#### Written task:
Retype all of the listing exactly, passing over any picture you find.

#### Data lines:
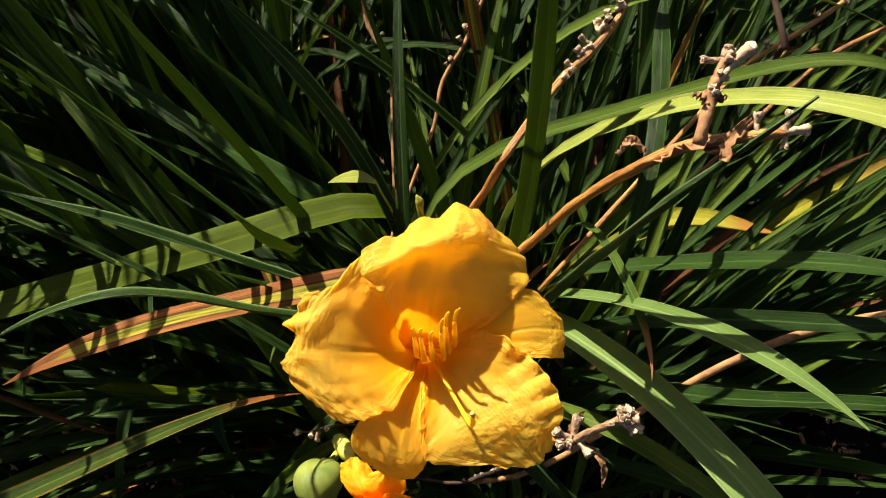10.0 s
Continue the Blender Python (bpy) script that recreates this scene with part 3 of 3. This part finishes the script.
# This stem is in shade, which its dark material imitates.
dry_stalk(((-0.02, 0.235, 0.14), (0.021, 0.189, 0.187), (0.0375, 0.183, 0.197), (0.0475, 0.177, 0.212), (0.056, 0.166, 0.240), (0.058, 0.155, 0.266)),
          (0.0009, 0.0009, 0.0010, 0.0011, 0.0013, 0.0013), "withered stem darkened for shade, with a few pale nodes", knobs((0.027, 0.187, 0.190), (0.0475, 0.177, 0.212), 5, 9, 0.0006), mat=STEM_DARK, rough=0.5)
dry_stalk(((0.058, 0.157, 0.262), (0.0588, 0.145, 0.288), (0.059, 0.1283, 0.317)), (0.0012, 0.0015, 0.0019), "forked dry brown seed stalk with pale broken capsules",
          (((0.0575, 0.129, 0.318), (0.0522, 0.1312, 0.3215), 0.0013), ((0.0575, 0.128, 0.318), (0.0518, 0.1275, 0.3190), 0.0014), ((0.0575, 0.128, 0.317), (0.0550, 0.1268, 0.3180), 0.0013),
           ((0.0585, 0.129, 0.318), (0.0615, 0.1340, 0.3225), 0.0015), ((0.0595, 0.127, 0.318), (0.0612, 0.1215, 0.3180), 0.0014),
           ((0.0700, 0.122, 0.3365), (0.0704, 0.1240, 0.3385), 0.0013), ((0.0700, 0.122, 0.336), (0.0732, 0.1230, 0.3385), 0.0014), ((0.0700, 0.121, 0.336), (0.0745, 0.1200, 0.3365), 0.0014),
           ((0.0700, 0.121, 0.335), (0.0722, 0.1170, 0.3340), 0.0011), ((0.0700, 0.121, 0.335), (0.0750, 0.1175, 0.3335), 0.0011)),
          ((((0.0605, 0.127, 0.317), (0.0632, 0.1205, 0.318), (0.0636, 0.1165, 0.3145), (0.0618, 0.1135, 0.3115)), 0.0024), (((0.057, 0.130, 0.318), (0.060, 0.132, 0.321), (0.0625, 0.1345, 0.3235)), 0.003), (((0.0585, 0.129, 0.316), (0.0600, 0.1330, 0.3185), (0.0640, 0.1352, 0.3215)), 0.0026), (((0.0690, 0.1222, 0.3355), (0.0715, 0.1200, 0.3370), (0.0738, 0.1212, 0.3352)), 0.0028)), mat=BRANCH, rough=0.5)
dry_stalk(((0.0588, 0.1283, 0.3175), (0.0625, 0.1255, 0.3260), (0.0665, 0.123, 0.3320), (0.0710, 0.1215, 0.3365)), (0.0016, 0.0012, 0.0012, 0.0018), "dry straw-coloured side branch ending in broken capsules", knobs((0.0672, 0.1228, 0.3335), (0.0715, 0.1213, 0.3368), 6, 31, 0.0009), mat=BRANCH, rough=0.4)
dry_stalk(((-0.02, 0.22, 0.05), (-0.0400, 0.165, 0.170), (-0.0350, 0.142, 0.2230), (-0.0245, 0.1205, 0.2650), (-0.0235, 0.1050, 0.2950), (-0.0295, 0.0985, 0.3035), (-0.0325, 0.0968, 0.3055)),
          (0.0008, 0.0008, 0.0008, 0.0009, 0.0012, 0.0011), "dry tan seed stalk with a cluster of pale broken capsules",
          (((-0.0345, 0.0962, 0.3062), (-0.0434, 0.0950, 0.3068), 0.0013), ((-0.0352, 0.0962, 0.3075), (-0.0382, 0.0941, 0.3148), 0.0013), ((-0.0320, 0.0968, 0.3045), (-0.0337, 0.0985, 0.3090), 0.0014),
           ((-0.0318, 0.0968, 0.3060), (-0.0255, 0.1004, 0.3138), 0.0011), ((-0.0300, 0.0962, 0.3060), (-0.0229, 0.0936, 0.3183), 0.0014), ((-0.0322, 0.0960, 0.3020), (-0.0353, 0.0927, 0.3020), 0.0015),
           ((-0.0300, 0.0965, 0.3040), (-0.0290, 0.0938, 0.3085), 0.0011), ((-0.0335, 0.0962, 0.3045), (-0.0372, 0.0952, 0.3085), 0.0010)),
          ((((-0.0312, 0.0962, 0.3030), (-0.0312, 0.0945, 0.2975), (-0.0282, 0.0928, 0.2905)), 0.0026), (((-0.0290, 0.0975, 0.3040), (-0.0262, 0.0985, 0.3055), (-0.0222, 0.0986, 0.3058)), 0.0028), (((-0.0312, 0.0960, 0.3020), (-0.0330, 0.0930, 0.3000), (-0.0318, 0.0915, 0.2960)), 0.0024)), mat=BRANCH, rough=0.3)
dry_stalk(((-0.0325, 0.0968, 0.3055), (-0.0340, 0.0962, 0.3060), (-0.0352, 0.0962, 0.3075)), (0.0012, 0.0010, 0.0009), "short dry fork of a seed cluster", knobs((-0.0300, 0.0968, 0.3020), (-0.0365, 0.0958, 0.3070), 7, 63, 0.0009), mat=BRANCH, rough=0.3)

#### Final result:
10.0 s
Continue the Blender Python (bpy) script that recreates this scene with part 3 of 3. This part finishes the script.
# This stem is in shade, which its dark material imitates.
dry_stalk(((-0.02, 0.235, 0.14), (0.021, 0.189, 0.187), (0.0375, 0.183, 0.197), (0.0475, 0.177, 0.212), (0.056, 0.166, 0.240), (0.058, 0.155, 0.266)),
          (0.0009, 0.0009, 0.0010, 0.0011, 0.0013, 0.0013), "withered stem darkened for shade, with a few pale nodes", knobs((0.027, 0.187, 0.190), (0.0475, 0.177, 0.212), 5, 9, 0.0006), mat=STEM_DARK, rough=0.5)
dry_stalk(((0.058, 0.157, 0.262), (0.0588, 0.145, 0.288), (0.059, 0.1283, 0.317)), (0.0012, 0.0015, 0.0019), "forked dry brown seed stalk with pale broken capsules",
          (((0.0575, 0.129, 0.318), (0.0522, 0.1312, 0.3215), 0.0013), ((0.0575, 0.128, 0.318), (0.0518, 0.1275, 0.3190), 0.0014), ((0.0575, 0.128, 0.317), (0.0550, 0.1268, 0.3180), 0.0013),
           ((0.0585, 0.129, 0.318), (0.0615, 0.1340, 0.3225), 0.0015), ((0.0595, 0.127, 0.318), (0.0612, 0.1215, 0.3180), 0.0014),
           ((0.0700, 0.122, 0.3365), (0.0704, 0.1240, 0.3385), 0.0013), ((0.0700, 0.122, 0.336), (0.0732, 0.1230, 0.3385), 0.0014), ((0.0700, 0.121, 0.336), (0.0745, 0.1200, 0.3365), 0.0014),
           ((0.0700, 0.121, 0.335), (0.0722, 0.1170, 0.3340), 0.0011), ((0.0700, 0.121, 0.335), (0.0750, 0.1175, 0.3335), 0.0011)),
          ((((0.0605, 0.127, 0.317), (0.0632, 0.1205, 0.318), (0.0636, 0.1165, 0.3145), (0.0618, 0.1135, 0.3115)), 0.0024), (((0.057, 0.130, 0.318), (0.060, 0.132, 0.321), (0.0625, 0.1345, 0.3235)), 0.003), (((0.0585, 0.129, 0.316), (0.0600, 0.1330, 0.3185), (0.0640, 0.1352, 0.3215)), 0.0026), (((0.0690, 0.1222, 0.3355), (0.0715, 0.1200, 0.3370), (0.0738, 0.1212, 0.3352)), 0.0028)), mat=BRANCH, rough=0.5)
dry_stalk(((0.0588, 0.1283, 0.3175), (0.0625, 0.1255, 0.3260), (0.0665, 0.123, 0.3320), (0.0710, 0.1215, 0.3365)), (0.0016, 0.0012, 0.0012, 0.0018), "dry straw-coloured side branch ending in broken capsules", knobs((0.0672, 0.1228, 0.3335), (0.0715, 0.1213, 0.3368), 6, 31, 0.0009), mat=BRANCH, rough=0.4)
dry_stalk(((-0.02, 0.22, 0.05), (-0.0400, 0.165, 0.170), (-0.0350, 0.142, 0.2230), (-0.0245, 0.1205, 0.2650), (-0.0235, 0.1050, 0.2950), (-0.0295, 0.0985, 0.3035), (-0.0325, 0.0968, 0.3055)),
          (0.0008, 0.0008, 0.0008, 0.0009, 0.0012, 0.0011), "dry tan seed stalk with a cluster of pale broken capsules",
          (((-0.0345, 0.0962, 0.3062), (-0.0434, 0.0950, 0.3068), 0.0013), ((-0.0352, 0.0962, 0.3075), (-0.0382, 0.0941, 0.3148), 0.0013), ((-0.0320, 0.0968, 0.3045), (-0.0337, 0.0985, 0.3090), 0.0014),
           ((-0.0318, 0.0968, 0.3060), (-0.0255, 0.1004, 0.3138), 0.0011), ((-0.0300, 0.0962, 0.3060), (-0.0229, 0.0936, 0.3183), 0.0014), ((-0.0322, 0.0960, 0.3020), (-0.0353, 0.0927, 0.3020), 0.0015),
           ((-0.0300, 0.0965, 0.3040), (-0.0290, 0.0938, 0.3085), 0.0011), ((-0.0335, 0.0962, 0.3045), (-0.0372, 0.0952, 0.3085), 0.0010)),
          ((((-0.0312, 0.0962, 0.3030), (-0.0312, 0.0945, 0.2975), (-0.0282, 0.0928, 0.2905)), 0.0026), (((-0.0290, 0.0975, 0.3040), (-0.0262, 0.0985, 0.3055), (-0.0222, 0.0986, 0.3058)), 0.0028), (((-0.0312, 0.0960, 0.3020), (-0.0330, 0.0930, 0.3000), (-0.0318, 0.0915, 0.2960)), 0.0024)), mat=BRANCH, rough=0.3)
dry_stalk(((-0.0325, 0.0968, 0.3055), (-0.0340, 0.0962, 0.3060), (-0.0352, 0.0962, 0.3075)), (0.0012, 0.0010, 0.0009), "short dry fork of a seed cluster", knobs((-0.0300, 0.0968, 0.3020), (-0.0365, 0.0958, 0.3070), 7, 63, 0.0009), mat=BRANCH, rough=0.3)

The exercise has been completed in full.